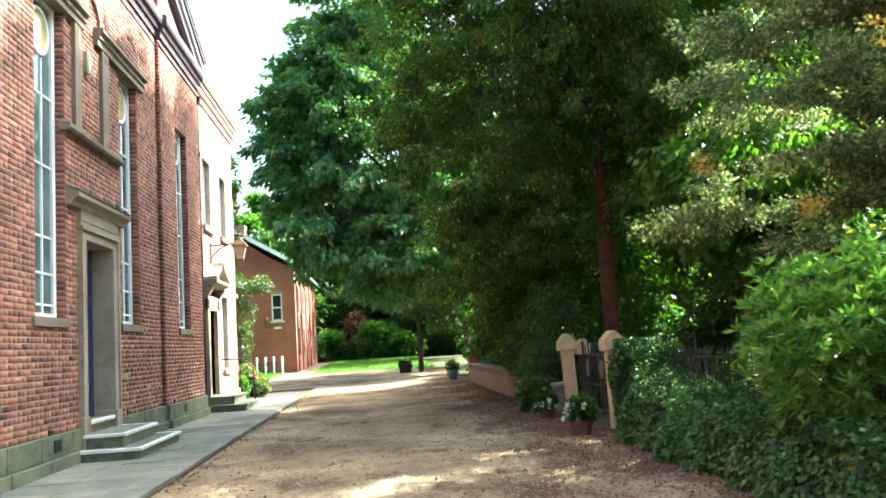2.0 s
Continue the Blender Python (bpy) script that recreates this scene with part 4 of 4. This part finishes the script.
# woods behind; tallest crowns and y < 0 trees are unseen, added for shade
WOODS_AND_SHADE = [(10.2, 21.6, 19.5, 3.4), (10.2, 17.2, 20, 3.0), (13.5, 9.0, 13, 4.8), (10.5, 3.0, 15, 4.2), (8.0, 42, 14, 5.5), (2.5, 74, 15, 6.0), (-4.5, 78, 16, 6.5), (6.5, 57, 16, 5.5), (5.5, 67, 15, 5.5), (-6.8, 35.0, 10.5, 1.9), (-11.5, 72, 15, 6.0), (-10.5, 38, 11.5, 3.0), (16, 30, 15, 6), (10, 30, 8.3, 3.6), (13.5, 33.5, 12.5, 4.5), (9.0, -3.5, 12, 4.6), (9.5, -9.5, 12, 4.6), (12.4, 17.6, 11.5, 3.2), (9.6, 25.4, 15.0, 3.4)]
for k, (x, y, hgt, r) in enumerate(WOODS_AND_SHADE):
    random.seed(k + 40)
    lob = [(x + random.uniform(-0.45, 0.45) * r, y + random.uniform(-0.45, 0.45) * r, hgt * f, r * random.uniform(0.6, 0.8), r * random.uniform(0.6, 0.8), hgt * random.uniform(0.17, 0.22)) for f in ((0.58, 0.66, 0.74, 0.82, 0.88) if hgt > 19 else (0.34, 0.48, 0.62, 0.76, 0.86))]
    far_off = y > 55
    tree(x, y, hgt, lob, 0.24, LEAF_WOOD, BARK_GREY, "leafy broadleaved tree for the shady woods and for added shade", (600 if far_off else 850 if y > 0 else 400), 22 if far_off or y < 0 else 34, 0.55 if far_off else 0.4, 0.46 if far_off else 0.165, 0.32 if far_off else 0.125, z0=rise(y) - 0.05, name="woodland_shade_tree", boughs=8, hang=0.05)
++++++
* [BRIEF]:
In the copy, include no pictures; restate the listing above exactly.

* [FULL RESPONSE]:
2.0 s
Continue the Blender Python (bpy) script that recreates this scene with part 4 of 4. This part finishes the script.
# woods behind; tallest crowns and y < 0 trees are unseen, added for shade
WOODS_AND_SHADE = [(10.2, 21.6, 19.5, 3.4), (10.2, 17.2, 20, 3.0), (13.5, 9.0, 13, 4.8), (10.5, 3.0, 15, 4.2), (8.0, 42, 14, 5.5), (2.5, 74, 15, 6.0), (-4.5, 78, 16, 6.5), (6.5, 57, 16, 5.5), (5.5, 67, 15, 5.5), (-6.8, 35.0, 10.5, 1.9), (-11.5, 72, 15, 6.0), (-10.5, 38, 11.5, 3.0), (16, 30, 15, 6), (10, 30, 8.3, 3.6), (13.5, 33.5, 12.5, 4.5), (9.0, -3.5, 12, 4.6), (9.5, -9.5, 12, 4.6), (12.4, 17.6, 11.5, 3.2), (9.6, 25.4, 15.0, 3.4)]
for k, (x, y, hgt, r) in enumerate(WOODS_AND_SHADE):
    random.seed(k + 40)
    lob = [(x + random.uniform(-0.45, 0.45) * r, y + random.uniform(-0.45, 0.45) * r, hgt * f, r * random.uniform(0.6, 0.8), r * random.uniform(0.6, 0.8), hgt * random.uniform(0.17, 0.22)) for f in ((0.58, 0.66, 0.74, 0.82, 0.88) if hgt > 19 else (0.34, 0.48, 0.62, 0.76, 0.86))]
    far_off = y > 55
    tree(x, y, hgt, lob, 0.24, LEAF_WOOD, BARK_GREY, "leafy broadleaved tree for the shady woods and for added shade", (600 if far_off else 850 if y > 0 else 400), 22 if far_off or y < 0 else 34, 0.55 if far_off else 0.4, 0.46 if far_off else 0.165, 0.32 if far_off else 0.125, z0=rise(y) - 0.05, name="woodland_shade_tree", boughs=8, hang=0.05)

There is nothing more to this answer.